When we finally move to the relation between film and audience, we have to acknowledge that watching a film is as much a ‚watching what is going on‘ as filming with an embodied camera or the vigilance of the hunter. Watching a film corporeally might be more than passive consumption, but an act of ‚knowing with‘. Needless to say that watching a film is not the same as having a first-hand experience. Most notably, there are transformations of ‚experiencing as an ongoing process of being alive‘ to ‚having an experience‘ (Erlebnis) through film. Framing, editing and watching taken together mark the film as an aesthetic experience unlike others. As media phenomenologist Vivianne Sobchack argued:
The moving picture makes itself sensuously and sensibly manifest as the expression of experience by experience. A film is an act of seeing that makes itself seen, an act of hearing that makes itself heard, an act of physical and reflective movement that makes itself reflexively felt and understood (Sobchack 1992:3-4)
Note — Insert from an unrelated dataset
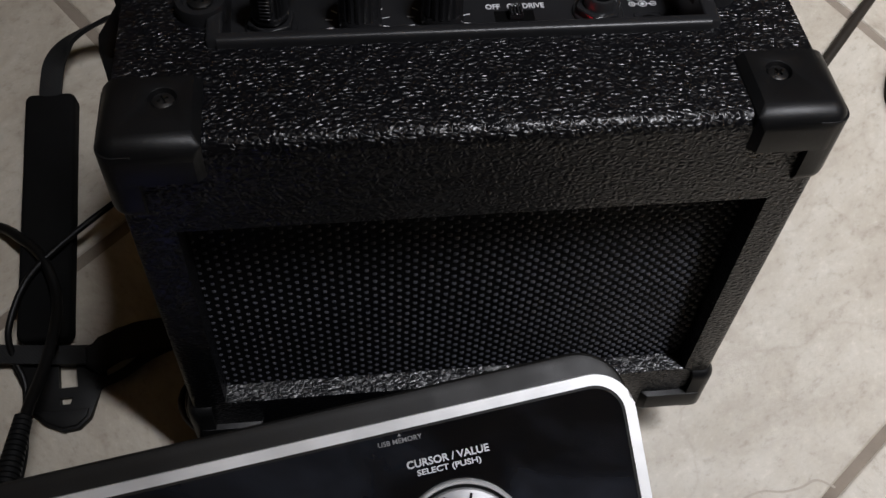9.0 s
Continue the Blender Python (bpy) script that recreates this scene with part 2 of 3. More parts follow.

So while film lacks the synaesthetic character and field of vision of first-hand experience, the reflective situation of watching a film might actually assist the learning of visual knowledge. Therefore, I would like to ask you to watch the film again and again, by yourself perhaps, and to refrain from asking questions, passing judgement or thinking about the knowledge that might be conveyed in it. But instead to just watch what is going on, to let your attention be guided and drawn to what is shown to you and thus to give yourself the chance to learn with, i.e. to know with, the film by adjusting your normal vision in correspondence with the vigilance of the hunter.